Если толком разобраться во всем, что происходит, можно прийти к выводу, что большевики осуществляют великие идеи Платона и Аристотеля. «Все доходы граждан контролируются государством»… Так это же Платон!.. «Граждане получают пищу в общественных столовых»… И это Платон! А в Фивах, как утверждает Аристотель, был закон, по которому никто не мог принимать участия в управлении государством, если в продолжение десяти лет не был свободен от занятия коммерческими делами… Разве не правильно? Какие же государственные деятели из купцов?

Мошенники они все, а не государственные деятели!»

(А. Мариенгоф. Мой век, моя молодость, мои друзья и подруги / http://reliquarium.by.ru/html_ru/fiction/mariengoff/moivek.shtml/).

Надо однако сказать, что в те времена высокие дома с центральным отоплением, канализацией, с телефонами во многих квартирах, лифтами и с другими удобствами воспринимались теми, кто переехал из хибар и бараков в центр огромного города, в очень красивое и ухоженное место, совсем не так, как описываю я. Из кранов лилась чистая вода, и её не надо было нести в ведрах от колодцев или уличных колонок. В тридцатиградусный мороз не надо было, полуодевшись, выскакивать из дома в кабинку уборной, запрятанную где-нибудь в углу двора, а потом, содрогаясь от холода, бежать назад. Свет в домах горел, старики могли благодарить небо за поднимающий их наверх лифт, дома стояли в центре города, рядом были магазины: живи и радуйся.
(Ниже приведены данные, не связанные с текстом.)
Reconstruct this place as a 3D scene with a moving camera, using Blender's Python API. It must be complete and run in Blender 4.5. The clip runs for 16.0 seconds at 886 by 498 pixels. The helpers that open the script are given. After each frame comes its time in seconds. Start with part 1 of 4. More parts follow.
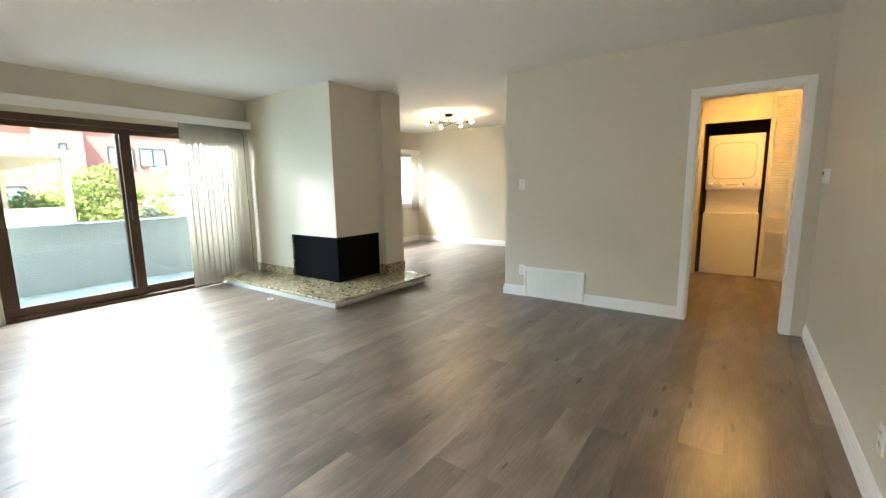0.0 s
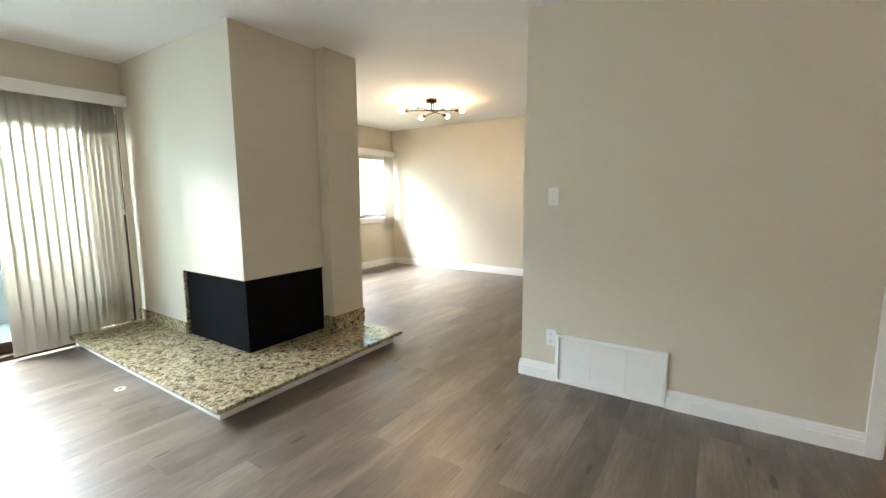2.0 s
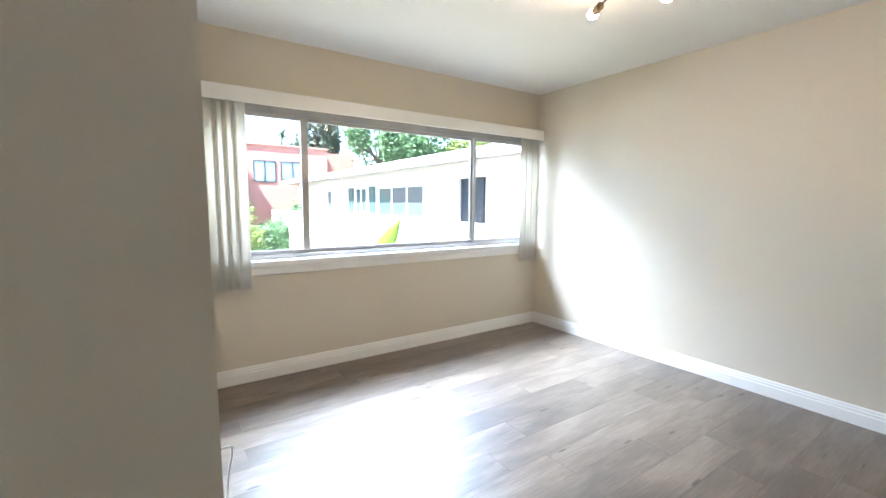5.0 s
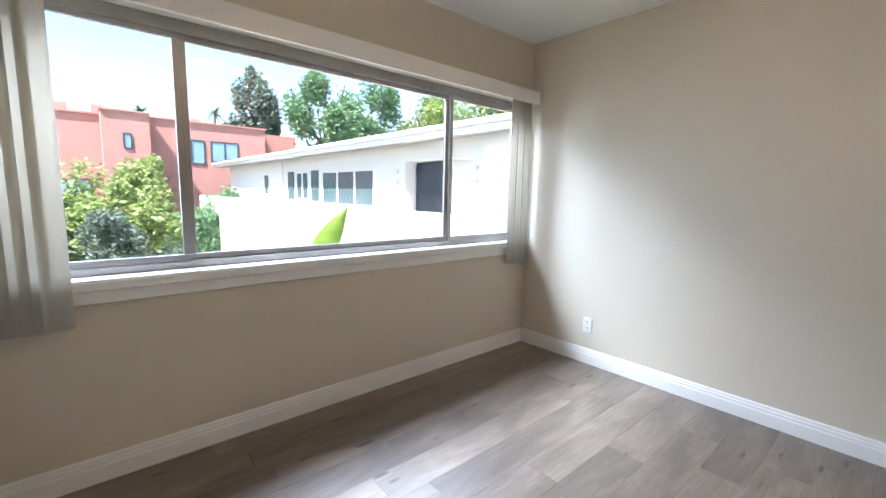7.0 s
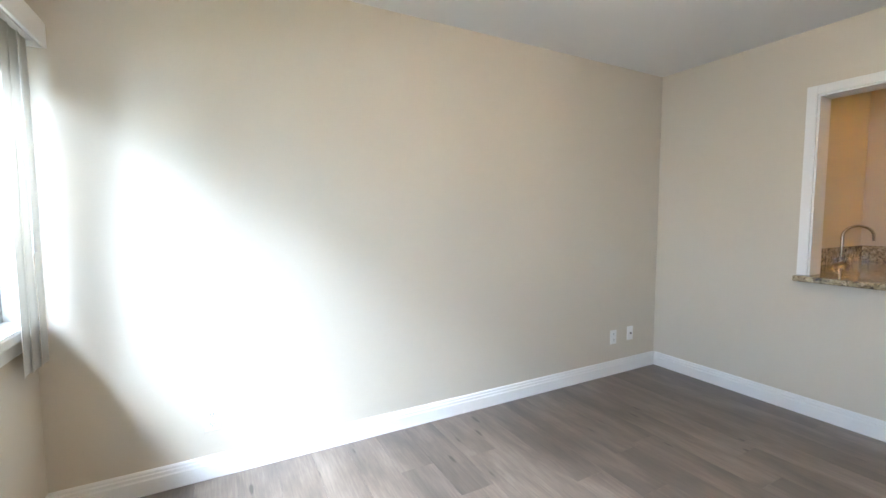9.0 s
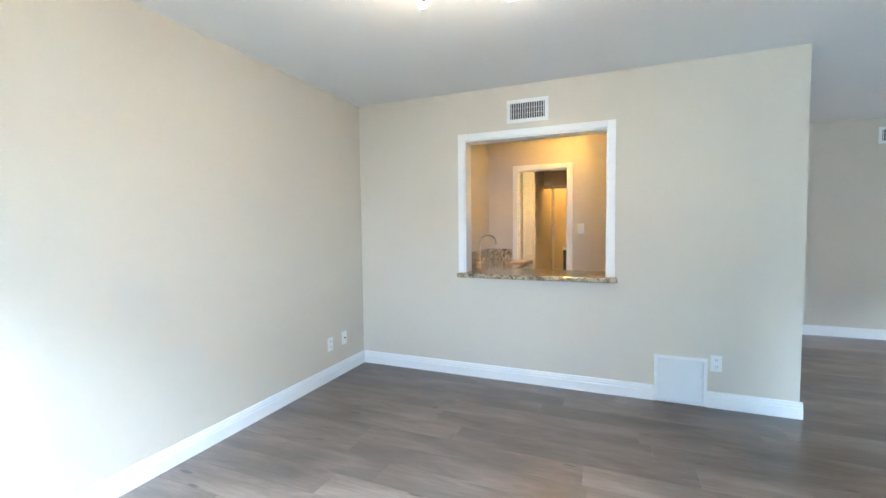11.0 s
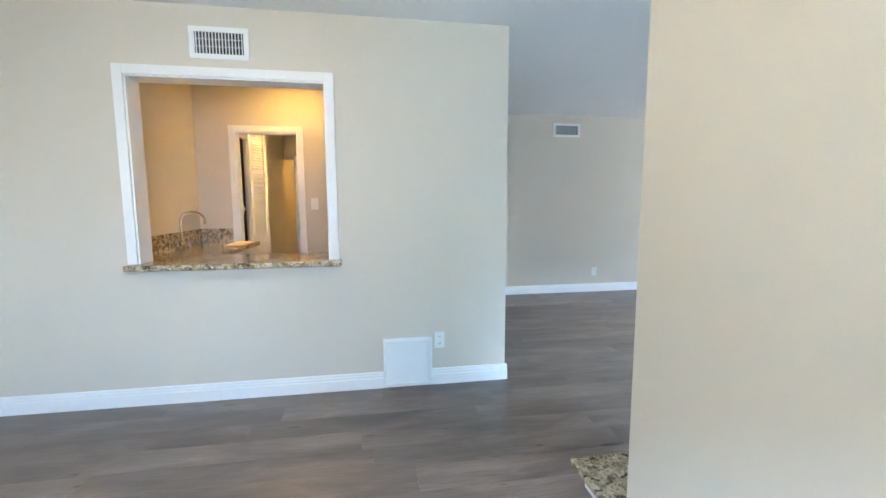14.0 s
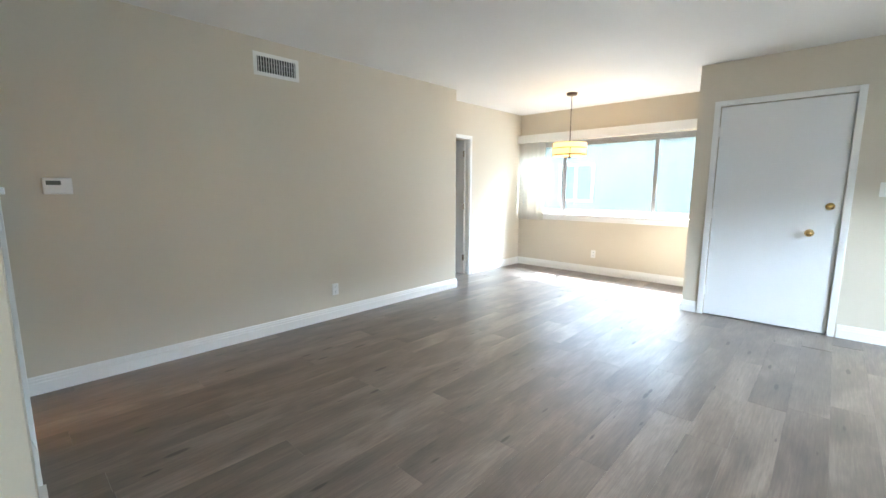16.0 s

В целом жизнь в Домах Коммуны в бытовом смысле была для тех, кто совсем недавно ютился в лачугах и землянках, даже первоклассной. Но назойливое желание коммунистических «организаторов быта» насадить новые правила, которые, по их мнению, воспитали бы строителей коммунизма из тех, кто поселился в Домах Коммуны, затрагивало всех. Эти потуги провалились, причем довольно скоро. И, конечно, нельзя не заметить тяги создателей этих новостроек к халтурному примитивизму, наплевательскому отношению к людям, объяснимому стремлением к дешевке, ко всему наскоро сляпанному под победные марши «строителей коммунизма».

Всего в этих домах было двести с небольшим квартир, часть из них была превращена в коммунальные, и в целом в них проживало более 1000 человек. В основном в домах поселились представители интеллигенции. Партийные и советские начальники строили себе более комфортабельное жилье. Встречались, впрочем, и люди, формально относившиеся к рабочим и служащим. Например, в нашем коридоре, наискосок от нашей квартиры была семиметровка, в которой обитала колоритная фигура Полины Сорокиной, которую между собой соседи звали не иначе как Полька Сракишна. Частенько её видели сильно пьяной, но это не мешало ей состоять членом партии большевиков, и, как все знали, она даже возглавляла партийную организацию ателье пошива одежды в пятом корпусе (не знаю, были ли другие члены партии среди работавших в том ателье). Сама она не была ни мастером, ни подмастерьем, а трудилась в ателье на самой низкой ступени (подшивала края тканей в готовых изделиях), но зато ей доверяли ключ от ателье, и когда портные приходили утром к его входу, им приходилось ждать Сракишну с ключами, чтобы она открыла двери.

Муж Полины часто попадал в тюрьму за мелкий разбой или воровство, возвращался оттуда каждые три или четыре года, чтобы вскоре оказаться опять за решеткой. При первом свидании супруги зверски напивались, и тогда муж приступал к жене с требованиями рассказать, что она делала без него. Расспросы неизменно завершались побоями, какими ревнивец осыпал свою половину. Места в семиметровке было мало, и они выкатывались в коридор, чтобы на свободе отдать душу страстям. Полина вопила благим матом, муженек работал кулаками, таскал жену за волосы, и временами они образовывали клубок катящихся вдоль коридора переплетенных тел, рук и ног.